In December 2017, a request to rezone property near the existing gravel mine from agricultural to mineral resources cited a lack of mineral resources in the area and the property’s proximity to Interstate 5 to serve Centralia and Chehalis.

In July 2019, Precision Paving Plus LLC of Vancouver submitted a State Environmental Policy Checklist. But in early 2020, after concerns expressed by neighbors about the land owned by Gene and Angela Watson being in a floodplain and a gravel mine polluting nearby properties and downstream water resources, the county required a full Environmental Impact Statement. County officials said neighbors would have an opportunity to comment when the EIS is submitted.

At the time, Crossfield described his negative experiences living next to gravel mining operation.

“Right now, the noise, it’s a nightmare,” Crossfield said. “Double it, right across the river. People have started to try and just move, because they realize, ‘I don’t know if the county is going to do anything to stop these people.’”

Last week, Crossfield shared his concerns with Lewis County commissioners.

“I have been living a nightmare for over eight years,” he said. “As a disabled vet with PTSD, and just wanting to live in peace, my nerves are pretty frayed.”

He said he represented eight families directly affected by the mine, and noted he had asked Lewis County Commissioner Gary Stamper many times for help.

“The owner ensured me last year they were out of gravel and would be closing in the next couple years,” Crossfield said.

But instead an expansion is in the works.

“My neighbors and I have to act if we want any sense of sanity in our homes,” Crossfield said. “I still do not know the details of the expansion, but numerous people have told me it is underway. The owner himself told me the permit was a done deal.”
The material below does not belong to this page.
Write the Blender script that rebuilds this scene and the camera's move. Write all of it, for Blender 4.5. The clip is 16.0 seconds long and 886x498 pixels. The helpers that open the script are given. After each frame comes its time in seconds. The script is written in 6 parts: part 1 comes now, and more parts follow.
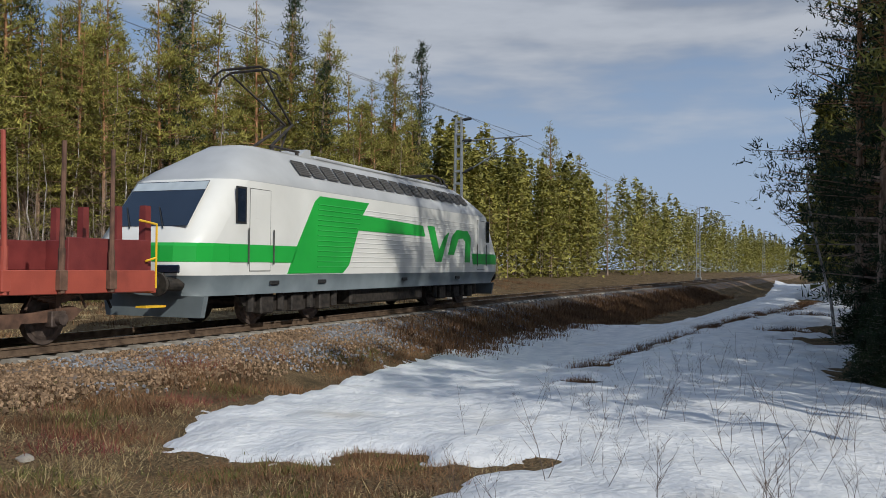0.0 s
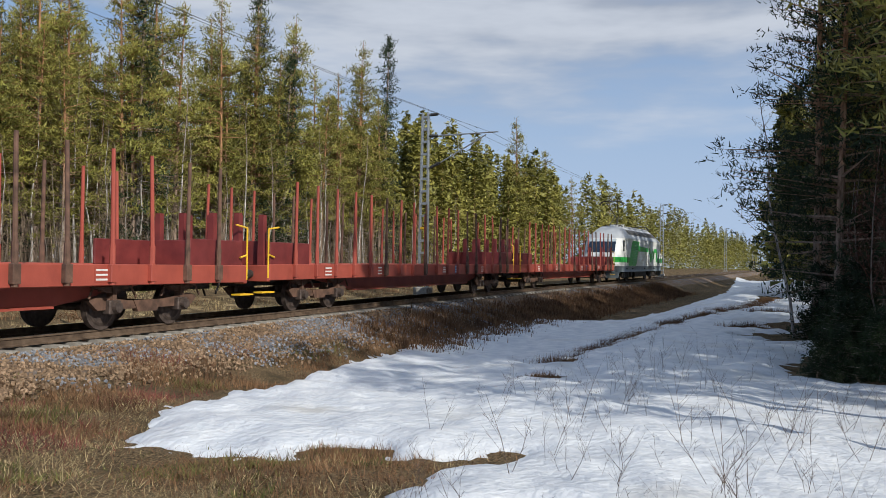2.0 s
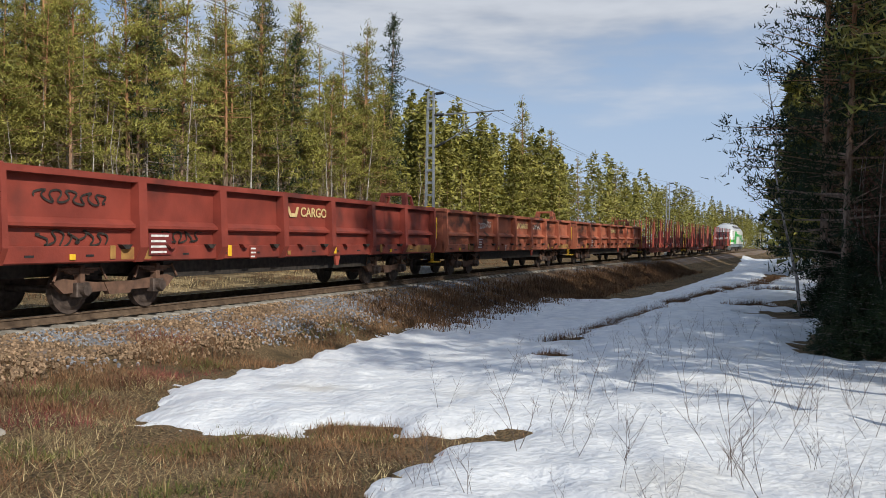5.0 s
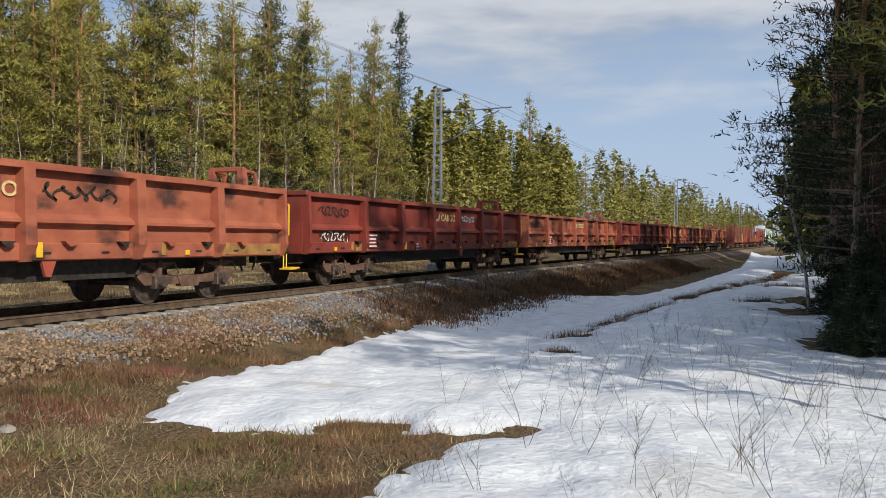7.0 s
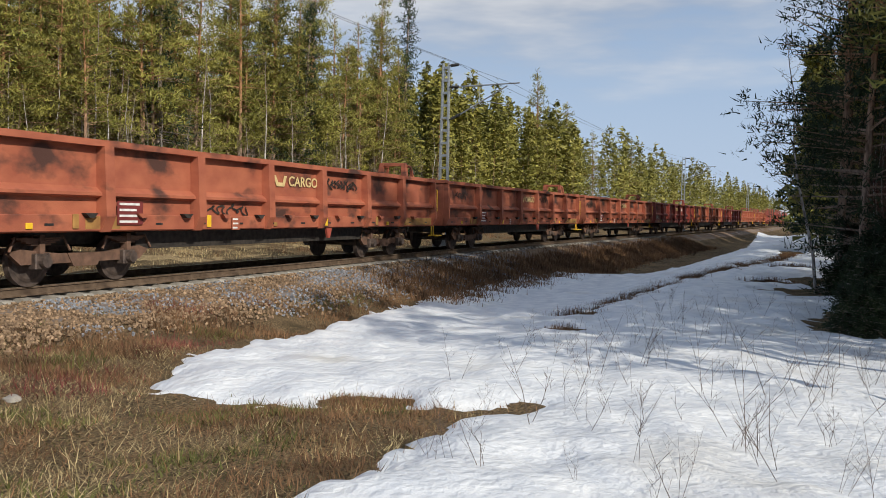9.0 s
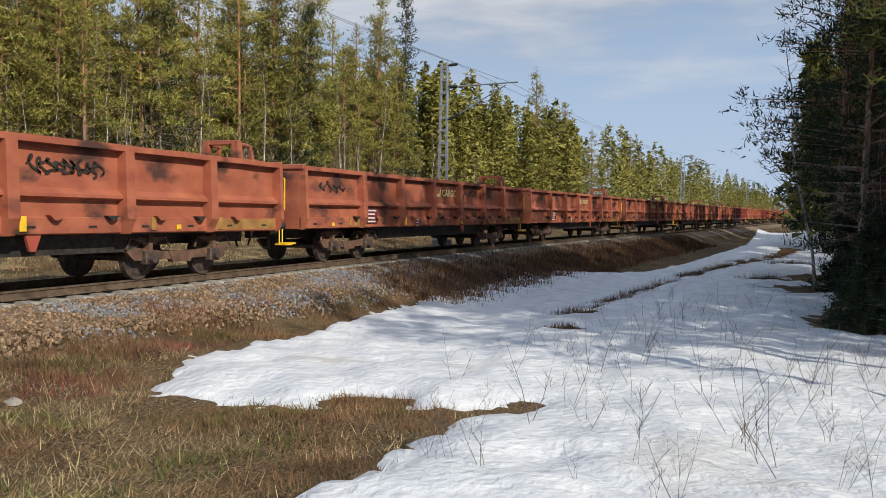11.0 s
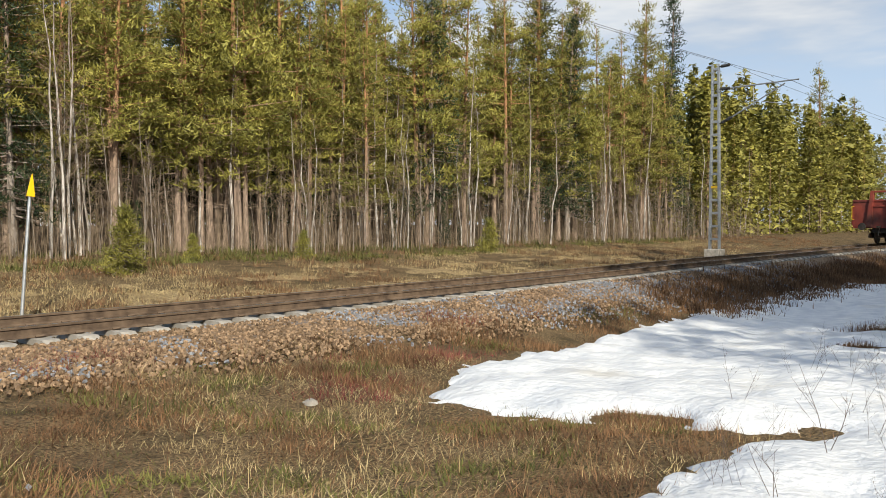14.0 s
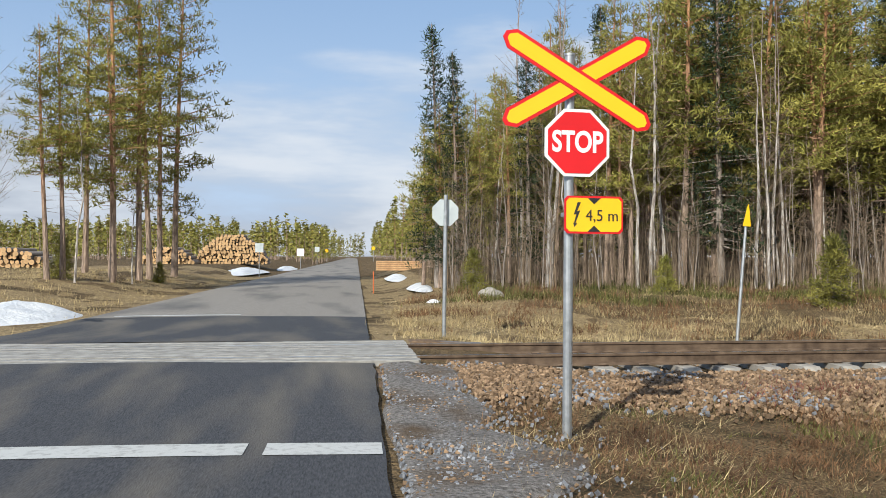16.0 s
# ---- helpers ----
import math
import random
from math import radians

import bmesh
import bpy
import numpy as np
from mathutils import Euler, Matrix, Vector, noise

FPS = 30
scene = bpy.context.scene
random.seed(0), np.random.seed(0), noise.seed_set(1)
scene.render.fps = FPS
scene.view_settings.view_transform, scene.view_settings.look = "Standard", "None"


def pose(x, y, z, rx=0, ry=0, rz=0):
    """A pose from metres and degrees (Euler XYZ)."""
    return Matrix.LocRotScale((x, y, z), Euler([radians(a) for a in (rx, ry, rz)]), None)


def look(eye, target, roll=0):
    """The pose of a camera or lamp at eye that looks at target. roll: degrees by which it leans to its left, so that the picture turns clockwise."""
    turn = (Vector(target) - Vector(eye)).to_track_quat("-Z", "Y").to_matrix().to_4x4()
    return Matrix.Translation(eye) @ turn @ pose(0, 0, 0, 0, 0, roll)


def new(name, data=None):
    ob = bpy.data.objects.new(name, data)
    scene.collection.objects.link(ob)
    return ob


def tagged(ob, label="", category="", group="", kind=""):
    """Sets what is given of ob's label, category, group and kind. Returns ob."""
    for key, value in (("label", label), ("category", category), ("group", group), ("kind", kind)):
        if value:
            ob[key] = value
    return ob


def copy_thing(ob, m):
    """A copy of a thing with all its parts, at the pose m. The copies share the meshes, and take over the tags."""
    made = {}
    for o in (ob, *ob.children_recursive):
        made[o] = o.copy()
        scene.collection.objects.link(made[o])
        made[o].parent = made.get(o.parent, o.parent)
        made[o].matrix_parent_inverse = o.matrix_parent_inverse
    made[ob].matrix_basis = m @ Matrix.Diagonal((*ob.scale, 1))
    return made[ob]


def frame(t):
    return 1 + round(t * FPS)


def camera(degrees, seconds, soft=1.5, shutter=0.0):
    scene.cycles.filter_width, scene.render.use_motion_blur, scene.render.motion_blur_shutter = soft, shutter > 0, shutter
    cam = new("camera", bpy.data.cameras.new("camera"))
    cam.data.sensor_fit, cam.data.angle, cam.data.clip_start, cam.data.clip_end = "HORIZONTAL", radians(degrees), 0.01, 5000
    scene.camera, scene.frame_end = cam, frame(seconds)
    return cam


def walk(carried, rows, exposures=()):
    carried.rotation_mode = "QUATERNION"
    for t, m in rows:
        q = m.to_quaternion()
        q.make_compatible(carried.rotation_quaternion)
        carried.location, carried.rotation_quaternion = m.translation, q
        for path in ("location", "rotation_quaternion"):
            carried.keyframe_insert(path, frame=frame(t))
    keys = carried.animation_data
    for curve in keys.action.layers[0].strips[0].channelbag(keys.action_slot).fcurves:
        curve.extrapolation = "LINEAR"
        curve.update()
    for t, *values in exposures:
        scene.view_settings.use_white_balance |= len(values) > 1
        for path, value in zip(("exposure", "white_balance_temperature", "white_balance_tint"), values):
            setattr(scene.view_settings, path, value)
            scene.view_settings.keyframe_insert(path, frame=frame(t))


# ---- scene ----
cam = camera(54.6, 16.0, soft=0.85)
PATH = [
    (0, (0.148, -13.479, 1.456), (1.999, -12.723, 1.502), 0.6),
    (0.5, (0.118, -13.495, 1.461), (1.997, -12.811, 1.504), 0.7),
    (1, (0.098, -13.499, 1.458), (1.979, -12.818, 1.499), 0.8),
    (1.5, (0.108, -13.493, 1.465), (1.989, -12.814, 1.504), 0.8),
    (2, (0.109, -13.491, 1.458), (1.989, -12.809, 1.494), 0.9),
    (2.5, (0.098, -13.479, 1.46), (1.979, -12.8, 1.494), 1.1),
    (3, (0.101, -13.484, 1.451), (1.983, -12.807, 1.479), 1.1),
    (3.5, (0.113, -13.481, 1.449), (1.998, -12.812, 1.473), 1.1),
    (4, (0.099, -13.483, 1.449), (1.983, -12.811, 1.456), 0.9),
    (6.5, (0.087, -13.478, 1.458), (1.958, -12.77, 1.439), 0.6),
    (7, (0.091, -13.471, 1.446), (1.961, -12.761, 1.427), 0.6),
    (7.5, (0.113, -13.466, 1.436), (1.982, -12.752, 1.414), 0.7),
    (8, (0.127, -13.464, 1.443), (1.994, -12.746, 1.412), 0.7),
    (8.5, (0.13, -13.45, 1.442), (1.996, -12.732, 1.39), 1.0),
    (9, (0.135, -13.452, 1.439), (1.999, -12.731, 1.364), 1.3),
    (11.5, (0.121, -13.468, 1.446), (1.985, -12.748, 1.37), 0.8),
    (12, (0.118, -13.47, 1.441), (1.983, -12.751, 1.362), 0.8),
    (12.5, (0.115, -13.475, 1.442), (1.982, -12.764, 1.362), 0.8),
    (13, (0.123, -13.465, 1.444), (1.991, -12.756, 1.36), 0.9),
    (13.4, (0.125, -13.442, 1.445), (1.987, -12.717, 1.364), 1.0),
    (13.5, (0.128, -13.435, 1.443), (1.975, -12.671, 1.36), 0.7),
    (14, (0.161, -13.354, 1.459), (1.722, -12.105, 1.404), -0.1),
    (14.5, (-0.018, -13.084, 1.421), (1.192, -11.491, 1.415), -0.3),
    (15, (-0.051, -12.975, 1.408), (0.758, -11.145, 1.423), -0.2),
    (15.5, (-0.084, -12.949, 1.415), (0.41, -11.011, 1.435), 0.1),
    (16, (-0.084, -12.941, 1.401), (0.175, -10.958, 1.419), 0.2),
]
walk(cam, [(t, look(eye, target, roll)) for t, eye, target, roll in PATH],
     exposures=[(0, -0.54, 6200, 8), (1.5, -0.24, 6150, 8), (4.2, -0.14, 6300, 8), (9, -0.12, 6500, 8), (13.0, -0.1, 6500, 8), (13.6, 0.06, 6650, 7), (14.5, 0.36, 7000, 6), (16, 0.12, 6300, 6)])

# ---- world and sun ----
SUN_HEADING, SUN_HEIGHT = 32.5, 33.0  # the light travels to this compass heading (from +y towards +x)
world = bpy.data.worlds.new("sky")
scene.world = world
world.use_nodes = True


def build_sky():
    nt = world.node_tree
    nt.nodes.clear()
    out, bg = nt.nodes.new("ShaderNodeOutputWorld"), nt.nodes.new("ShaderNodeBackground")
    sky = nt.nodes.new("ShaderNodeTexSky")
    sky.sky_type, sky.sun_disc = "NISHITA", False
    sky.sun_elevation = radians(SUN_HEIGHT)
    sky.sun_rotation = radians(SUN_HEADING + 180)
    sky.air_density, sky.dust_density, sky.ozone_density = 1.0, 0.3, 2.2
    coord, mp = nt.nodes.new("ShaderNodeTexCoord"), nt.nodes.new("ShaderNodeMapping")
    mp.inputs["Scale"].default_value = (1.0, 1.0, 4.6)
    mp.inputs["Location"].default_value = (0.35, 0.1, 0.4)
    mp.inputs["Rotation"].default_value = (0.0, 0.0, radians(67))
    nt.links.new(coord.outputs["Generated"], mp.inputs["Vector"])

    def cloud_noise(scale, detail, rough):
        n = nt.nodes.new("ShaderNodeTexNoise")
        n.inputs["Scale"].default_value, n.inputs["Detail"].default_value, n.inputs["Roughness"].default_value = scale, detail, rough
        nt.links.new(mp.outputs["Vector"], n.inputs["Vector"])
        return n.outputs["Fac"]

    def calc(op, a, b):
        m = nt.nodes.new("ShaderNodeMath")
        m.operation = op
        for k, v in enumerate((a, b)):
            if isinstance(v, float):
                m.inputs[k].default_value = v
            else:
                nt.links.new(v, m.inputs[k])
        return m.outputs[0]

    def blend(fac, a, b):
        m = nt.nodes.new("ShaderNodeMixRGB")
        for k, v in enumerate((fac, a, b)):
            if isinstance(v, float):
                m.inputs[k].default_value = v
            elif isinstance(v, tuple):
                m.inputs[k].default_value = (*v, 1)
            else:
                nt.links.new(v, m.inputs[k])
        return m.outputs[0]

    def edges(value, lo, hi):
        m = nt.nodes.new("ShaderNodeMapRange")
        m.interpolation_type = "SMOOTHSTEP"
        m.inputs["From Min"].default_value, m.inputs["From Max"].default_value = lo, hi
        nt.links.new(value, m.inputs["Value"])
        return m.outputs["Result"]

    sep = nt.nodes.new("ShaderNodeSeparateXYZ")
    nt.links.new(coord.outputs["Generated"], sep.inputs["Vector"])
    height = sep.outputs["Z"]
    # thin haze towards the horizon over the clear blue
    clear = blend(0.62, sky.outputs["Color"], (5.3, 7.6, 11.7))
    clear = blend(edges(height, 0.34, 0.0), clear, (7.0, 8.6, 11.2))
    # the cloud bank stands high in the east and lies low in the north
    east = calc("SUBTRACT", calc("MULTIPLY", sep.outputs["X"], 1.3), calc("MULTIPLY", sep.outputs["Y"], 1.0))
    lean = calc("MULTIPLY", calc("MULTIPLY", east, calc("SUBTRACT", height, 0.17)), 1.6)
    cover = edges(calc("ADD", cloud_noise(1.5, 6.0, 0.55), lean), 0.43, 0.63)
    grey = blend(edges(cloud_noise(3.0, 5.0, 0.55), 0.36, 0.64), (5.9, 6.3, 7.3), (10.0, 10.2, 10.9))
    nt.links.new(blend(calc("MULTIPLY", cover, 0.9), clear, grey), bg.inputs["Color"])
    bg.inputs["Strength"].default_value = 0.072
    nt.links.new(bg.outputs["Background"], out.inputs["Surface"])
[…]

Crossfield said he asked Stamper and county permitting officials for details but received no response. Stamper didn’t respond to requests for comment for this column.

When neighbors sought help from the county to curb noise and operating hours, they were told the mine operated under a DNR permit so it was the state’s responsibility.

“We have sought help from the DNR only to be told that they don’t monitor permits anymore and that the state law requires the county to monitor mines permitted by the DNR.

“For eight years we have been blown off by both the county and the DNR. Eight long years.”

He said commissioners enacted a noise ordinance but exempted gravel pits.

“We are outraged,” Crossfield said. “You have already condemned us to 10 years of misery in our homes, and now you want to extend that 15 more years?”

Why doesn’t he move?

“Who in their right mind would want to live next to a nightmare like this?” Crossfield said. “What will that do to our resale values?”

He and his neighbors are fed up with government inaction, he said, and demanded that the county stop expansion of the gravel pit, “or else we will take legal action.”

“We don’t want to go this route, but it is the only option left to us after eight years of government inaction,” Crossfield said. “This is a major injustice and it needs to stop.”